UK independent Enquest’s revised forecast for 2020 may be just six weeks removed from its previous guidance. But it is also a world away

North Sea and Malaysia-focused producer Enquest issued new advice on its 2020 operations on Thursday, a mere 44 days after it last did so and just a week before it announces annual results. It offers a sobering snapshot of the seismic shift in the energy market in recent weeks. 

Revised production, if one takes a midpoint of Enquest’s two ranges, is not so stark, down by a relatively modest 7pc. But two of the firm’s North Sea assets, the Heather and Thistle/Deveron fields—which were characterised as ongoing shutdowns—will now not restart in Enquest’s current working assumption. 

35pc – drop in Enquest capex

Combined production from these fields in 2019 was only c.6,000bl/d oe, admittedly. But the trend for smaller North Sea operators in recent years has been to extract value by prolonging the lifespans of and/or increasing productivity from smaller late-life fields, or even resuscitating previously shuttered assets. For a UK independent to, at least for the foreseeable future, give up on producing fields is a marked shift in trend. 

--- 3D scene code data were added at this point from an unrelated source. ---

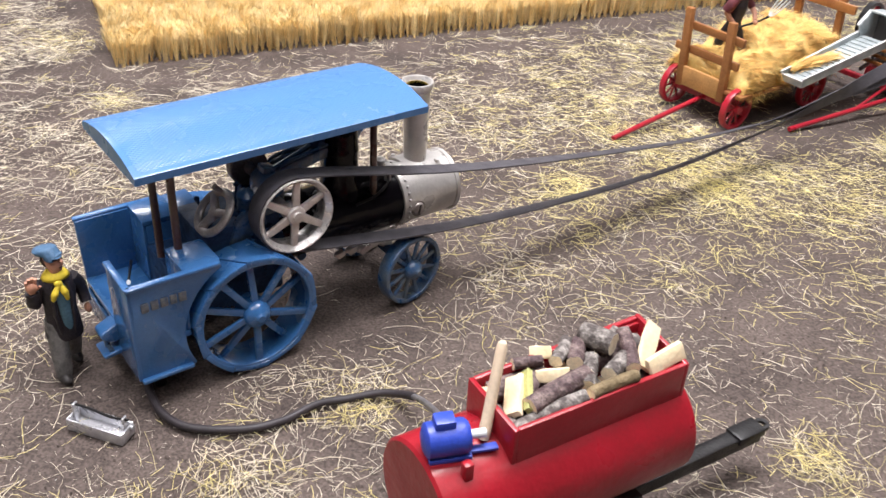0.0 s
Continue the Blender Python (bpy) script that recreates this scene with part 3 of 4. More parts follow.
gear("gear", (-0.014, -0.028, 0.082), 0.012, 0.005, 22, M_BLUE_DARK)
gear("gear", (-0.040, -0.027, 0.062), 0.024, 0.004, 44, M_BLUE_DARK)
b = bmesh.new()
prism(b, [(-0.040, 0.085), (-0.034, 0.100), (-0.026, 0.108), (-0.014, 0.108), (-0.012, 0.094), (-0.024, 0.080)], 0.006, Matrix.Translation((0, -0.024, 0)))
part("gear_bracket", b, M_BLUE_SHADED_WORN, engine, bevel=0.0012)
for x, y, z, h, tilt in ((-0.024, 0.000, 0.096, 0.020, -6), (-0.042, 0.008, 0.092, 0.017, 18)):
    b = bmesh.new()
    m = Matrix.Translation((x, y, z)) @ Matrix.Rotation(radians(-tilt), 4, "Y")
    tube(b, [m @ Vector((0, 0, 0)), m @ Vector((0, 0, h))], 0.0011, 8)
    ball(b, m @ Vector((0, 0, h)), (0.002, 0.002, 0.002), u=10, v=8)
    part("control_lever", b, M_BLUE_DARK, engine)

b = bmesh.new()
lathe(b, [(0.0035, 0), (0.0052, 0.002), (0.0048, 0.010), (0.0062, 0.012), (0.0062, 0.015), (0.003, 0.018), (0, 0.0185)], Matrix.Translation((-0.024, -0.016, 0.104)) @ Matrix.Rotation(radians(14), 4, "X"), 16)
part("lubricator", b, M_BLUE_SHADED_WORN, engine)
b = bmesh.new()
cyl(b, (-0.0165, -0.029, 0.1165), (-0.0165, -0.018, 0.1165), 0.0046, n=6)
cyl(b, (-0.0165, -0.031, 0.1165), (-0.0165, -0.028, 0.1165), 0.0026, n=14)
part("hex_nut", b, M_SILVER, engine, bevel=0.0005)
# hand wheel for the steering
hw = thing("steering_handwheel", "", "")
hw.parent = engine
hw.matrix_basis = Matrix.Translation((-0.0455, -0.016, 0.109)) @ Vector((-0.73, 0.0, 0.683)).to_track_quat("Z", "Y").to_matrix().to_4x4()
hw["label"] = "dull silver cast handwheel"
b = bmesh.new()
lathe(b, [(0.0147 + 0.0029 * math.cos(t), 0.0025 * math.sin(t)) for t in np.linspace(0, 2 * math.pi, 10, endpoint=False)], None, 40, True)
part("rim", b, M_CAST, hw)
for k in range(3):
    a = 2 * math.pi / 3 * k + 0.4
    b = bmesh.new()
    cyl(b, (0, 0, -0.001), (0.0138 * math.cos(a), 0.0138 * math.sin(a), 0), 0.0032, 0.0027, 10)
    part("spoke", b, M_CAST, hw)
b = bmesh.new()
cyl(b, (0, 0, -0.003), (0, 0, 0.002), 0.0038, n=16)
part("hub", b, M_CAST, hw, bevel=0.0005)
b = bmesh.new()
cyl(b, (-0.004, 0.0138, 0.001), (-0.0042, 0.0142, 0.009), 0.0015, 0.0021, 10)
part("knob", b, M_CAST, hw)
b = bmesh.new()
tube(b, [(-0.0455, -0.016, 0.110), (-0.026, -0.014, 0.101)], 0.0022, 10)
part("steering_shaft", b, M_BLUE_DARK, engine)

# flywheel and its band
fw = thing("flywheel", "", "")
fw.parent = engine
fw.matrix_basis = Matrix.Translation((-0.0005, -0.046, 0.107))
fw["label"] = "silver six-spoked belt flywheel"
b = bmesh.new()
lathe(b, [(0.0226, 0.0034), (0.0248, 0.0008), (0.0254, -0.0003), (0.0263, -0.0006), (0.0268, 0.0006), (0.0268, 0.0158), (0.0255, 0.0162), (0.0236, 0.0155), (0.0228, 0.006)], AX_Y, 72, True)
part("rim", b, M_POLISHED_HIGHLIT, fw)
for k in range(6):
    a = 2 * math.pi * (k + 0.42) / 6
    b = bmesh.new()
    d = Vector((math.cos(a), 0, math.sin(a)))
    m = Matrix.Rotation(-a, 4, "Y")
    w0, w1 = 0.0030, 0.0021
    pr = [(0.004, -w0), (0.0232, -w1), (0.0232, w1), (0.004, w0)]
    prism(b, pr, 0.0032, m @ Matrix.Translation((0, 0.002, 0)))
    part("spoke", b, M_PEWTER, fw, bevel=0.0008)
b = bmesh.new()
lathe(b, [(0, -0.0012), (0.0030, -0.0012), (0.0034, 0.0), (0.0058, 0.0005), (0.0066, 0.002), (0.0066, 0.012), (0, 0.012)], AX_Y, 28)
part("hub", b, M_PEWTER, fw)

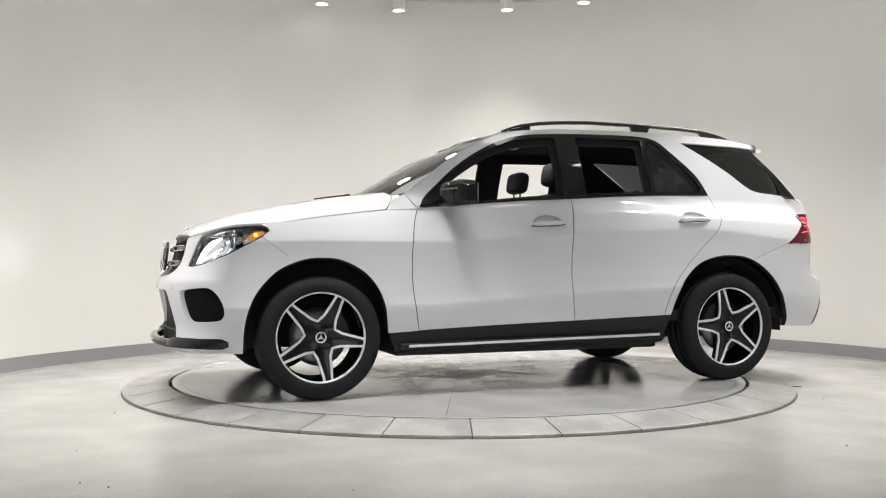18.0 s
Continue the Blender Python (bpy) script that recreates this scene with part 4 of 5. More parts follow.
def build_lamps_rear():
    outer = [(US(-1.945), 0.966), (US(-2.05), 1.045), (US(-2.13), 1.118), (US(-2.185), 1.168), (5.37, 1.184), (5.45, 1.189), (5.545, 1.186), (5.58, 1.085), (5.612, 0.968), (5.45, 0.966)]
    inner = [(5.556, 1.184), (5.64, 1.176), (5.70, 1.165), (5.74, 1.148), (5.765, 1.122), (5.80, 1.07), (5.845, 1.01), (5.857, 0.985), (5.846, 0.970), (5.80, 0.968), (5.622, 0.968), (5.59, 1.085)]
    bars_o = [[(5.27, 1.125), (5.31, 1.143), (5.373, 1.157), (5.47, 1.156), (5.572, 1.150)], [(5.235, 1.112), (5.30, 1.113), (5.42, 1.108), (5.582, 1.102)],
              [(5.20, 1.088), (5.26, 1.092), (5.42, 1.086), (5.59, 1.080)], [(5.15, 1.040), (5.22, 1.050), (5.30, 1.040), (5.42, 1.032), (5.602, 1.028)]]
    bars_i = [dense([(5.598, 1.149), (5.66, 1.142), (5.71, 1.126), (5.742, 1.108), (5.735, 1.099), (5.70, 1.098), (5.612, 1.100)], 3),
              dense([(5.617, 1.078), (5.68, 1.076), (5.735, 1.064), (5.782, 1.046), (5.800, 1.034), (5.78, 1.029), (5.72, 1.028), (5.630, 1.029)], 3)]
    for s in (1, -1):
        fl = (lambda q: q) if s > 0 else (lambda q: flip(q, U_END))
        for nm, lp, bars in (("tail_lamp", outer, bars_o), ("tailgate_lamp", inner, bars_i)):
            lamp = patch(nm, skin, fl(lp), M_REDLAMP, car, "red tail lamp with glowing light bars", lift=0.004, flange=0.02, step=0.05)
            for b in bars:
                part("light_bar", soften(strip(bmesh.new(), skin, fl(dense(b, 3)), 0.0064, 0.010, thick=0.0025)), M_TAILGLOW, lamp, "glowing red light bar")
            clear = [(5.42, 0.975), (5.602, 0.975), (5.596, 0.998), (5.43, 1.004), (5.40, 0.985)] if nm == "tail_lamp" else [(5.63, 0.976), (5.80, 0.976), (5.815, 0.985), (5.80, 1.0), (5.625, 0.998)]
            patch("reversing_lens", skin, fl(clear), M_CLEARGREY, lamp, "clear reversing lamp lens", lift=0.0085, flange=0.004, step=0.06)
            dark = ([(5.28, 1.132), (5.37, 1.149), (5.572, 1.142), (5.578, 1.113), (5.43, 1.118)] if nm == "tail_lamp" else [(5.61, 1.14), (5.68, 1.132), (5.72, 1.113), (5.615, 1.110)])
            patch("lamp_chamber", skin, fl(dark), M_REDMID, lamp, lift=0.0085, flange=0.002, step=0.06)
            dark = ([(5.22, 1.06), (5.30, 1.076), (5.58, 1.070), (5.592, 1.040), (5.42, 1.043)] if nm == "tail_lamp" else [(5.627, 1.068), (5.70, 1.062), (5.76, 1.045), (5.632, 1.039)])
            patch("lamp_chamber", skin, fl(dark), M_REDMID, lamp, lift=0.0085, flange=0.002, step=0.06)
        both_ref = dense([(5.58, 0.592), (5.66, 0.607), (5.78, 0.612), (5.87, 0.604)], 3)
        part("rear_reflector", soften(strip(bmesh.new(), skin, fl(both_ref), 0.02, 0.012, thick=0.004)), M_REFLECTOR, car, "dark red rear reflector")


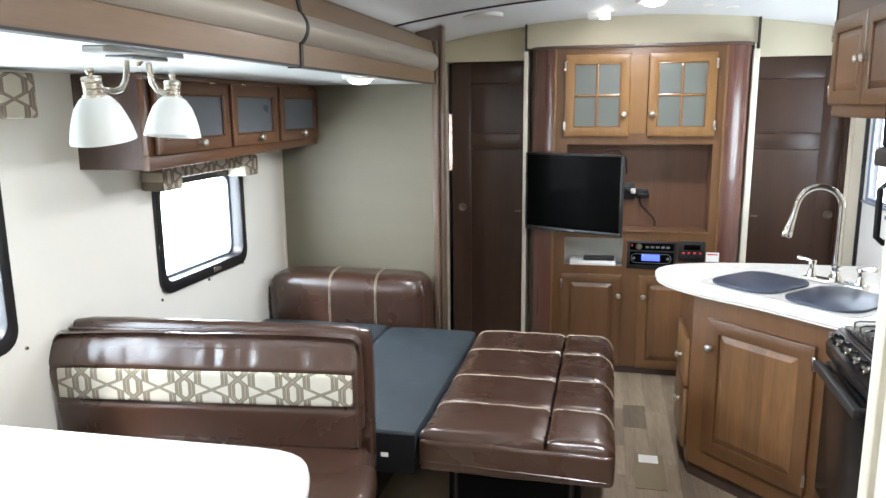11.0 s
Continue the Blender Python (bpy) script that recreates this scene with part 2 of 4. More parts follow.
M_HANDLE = mat("dark_grey_handle", (0.018, 0.018, 0.018), 0.42, var=0.1)
M_REVEAL = mat("grey_window_reveal", (0.115, 0.14, 0.175), 0.4, var=0.08)
M_SASH = mat("blue_grey_sash", (0.20, 0.24, 0.31), 0.45, var=0.05)
M_REDBAR = mat("red_print", (0.55, 0.04, 0.03), 0.6)
M_SLIDEFLOOR = mat("beige_vinyl", (0.44, 0.375, 0.265), 0.5, var=0.12, scale=14, fine=160, bump=0.01)
M_GROUND = mat("pale_gravel", (0.45, 0.44, 0.42), 0.9, scale=0.6, fine=30)
M_BAND_CLOTH = trellis("patterned_cloth", (0.53, 0.50, 0.415), (0.23, 0.195, 0.14), (0.085, 0.068, 0.046), 0, 2, 0.190, 0.3, 0.0, 0.165, 0.125, 0.85)
M_VAL_CLOTH = trellis("patterned_valance_cloth", (0.42, 0.37, 0.29), (0.17, 0.13, 0.09), (0.09, 0.07, 0.05), 1, 2, 0.19, 0.0, 0.2, 0.165, 0.125, 0.85)


# ---------------------------------------------------------------- mesh tools
ORIGIN = {}


def thing(name, at, label, category, group="", kind=""):
    ob = new(name)
    ob.location = at
    ob.empty_display_size = 0.05
    ORIGIN[ob] = Vector(at)
    return tagged(ob, label, category, group, kind)


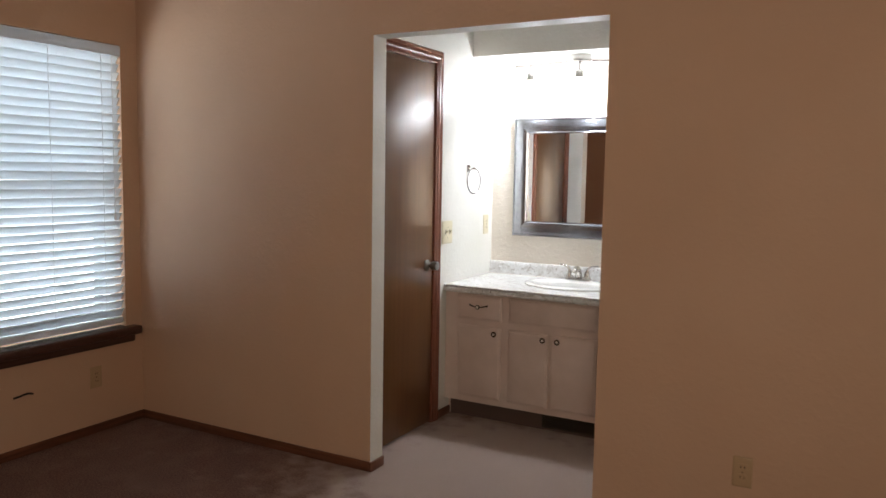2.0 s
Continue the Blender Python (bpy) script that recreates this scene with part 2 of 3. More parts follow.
def tile_material(name, base, second, dirt, rough, grime=False):
    """Mottled ceramic, differing a little from tile to tile."""
    m = material(name, base, second, rough, grain=(7, 7, 7), detail=5, stain=dirt, stain_scale=4.5, stain_amount=0.5, random_tint=0.07,
                 bump=0.05, bump_scale=20, bump_dist=0.001)
    n, l = m.node_tree.nodes, m.node_tree.links
    # per-piece shift of the mottling
    oi = n.new("ShaderNodeObjectInfo")
    geo = n.new("ShaderNodeNewGeometry")
    sc = n.new("ShaderNodeMath")
    sc.operation = "MULTIPLY"
    sc.inputs[1].default_value = 37.0
    l.new(oi.outputs["Random"], sc.inputs[0])
    add = n.new("ShaderNodeVectorMath")
    l.new(geo.outputs["Position"], add.inputs[0])
    l.new(sc.outputs[0], add.inputs[1])
    for node in list(n):
        if node.type in ("TEX_NOISE", "MAPPING"):
            for link in list(node.inputs["Vector"].links):
                if link.from_node.type == "TEX_COORD":
                    l.remove(link)
                    l.new(add.outputs[0], node.inputs["Vector"])
    if not grime:
        return m
    # brown grime creeping from the joints over the lower and upper edges
    tc = n.new("ShaderNodeTexCoord")
    sep = n.new("ShaderNodeSeparateXYZ")
    l.new(tc.outputs["Object"], sep.inputs[0])
    near = n.new("ShaderNodeMapRange")
    near.inputs["From Min"].default_value, near.inputs["From Max"].default_value = 0.045, 0.0
    l.new(sep.outputs["Y"], near.inputs[0])
    far = n.new("ShaderNodeMapRange")
    far.inputs["From Min"].default_value, far.inputs["From Max"].default_value = 0.278, 0.306
    l.new(sep.outputs["Y"], far.inputs[0])
    mxx = n.new("ShaderNodeMath")
    mxx.operation = "MAXIMUM"
    l.new(near.outputs[0], mxx.inputs[0])
    l.new(far.outputs[0], mxx.inputs[1])
    nz = n.new("ShaderNodeTexNoise")
    nz.inputs["Scale"].default_value = 11
    nz.inputs["Detail"].default_value = 6
    l.new(add.outputs[0], nz.inputs["Vector"])
    mr = n.new("ShaderNodeMapRange")
    mr.inputs["From Min"].default_value, mr.inputs["From Max"].default_value = 0.47, 0.72
    l.new(nz.outputs[0], mr.inputs[0])
    mul = n.new("ShaderNodeMath")
    mul.operation = "MULTIPLY"
    l.new(mxx.outputs[0], mul.inputs[0])
    l.new(mr.outputs[0], mul.inputs[1])
    b = n["Principled BSDF"]
    old = b.inputs["Base Color"].links[0].from_socket
    mx = n.new("ShaderNodeMix")
    mx.data_type = "RGBA"
    mx.inputs[7].default_value = (0.50, 0.425, 0.34, 1)
    l.new(mul.outputs[0], mx.inputs[0])
    l.new(old, mx.inputs[6])
    l.new(mx.outputs[2], b.inputs["Base Color"])
    return m


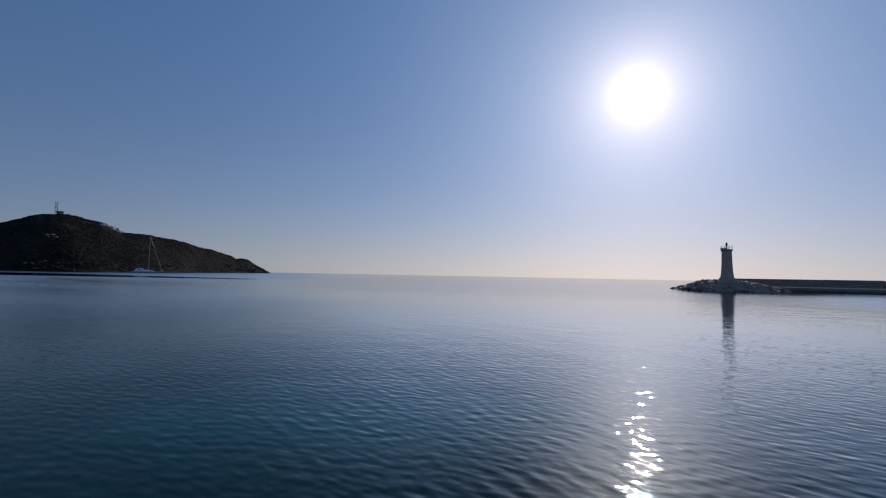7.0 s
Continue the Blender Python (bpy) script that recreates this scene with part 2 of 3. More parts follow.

Expenditure numbers are bleaker—opex down by almost 29pc, mainly due to the non-returning fields, and capex down by just shy of 35pc. Nor does the firm expect this to be a short-term measure, targeting a further capex cut in 2021. Perhaps unsurprisingly, with 24 months of reduced spending, the firm concedes that “production is also likely to be impacted as a result”. 

Enquest hopes that its “quick and decisive action” in lowering its cost base will allow it to hit a target of reducing group free cash flow (FCF) breakeven to c.$38/bl oe in 2020 and $35/bl oe in 2021.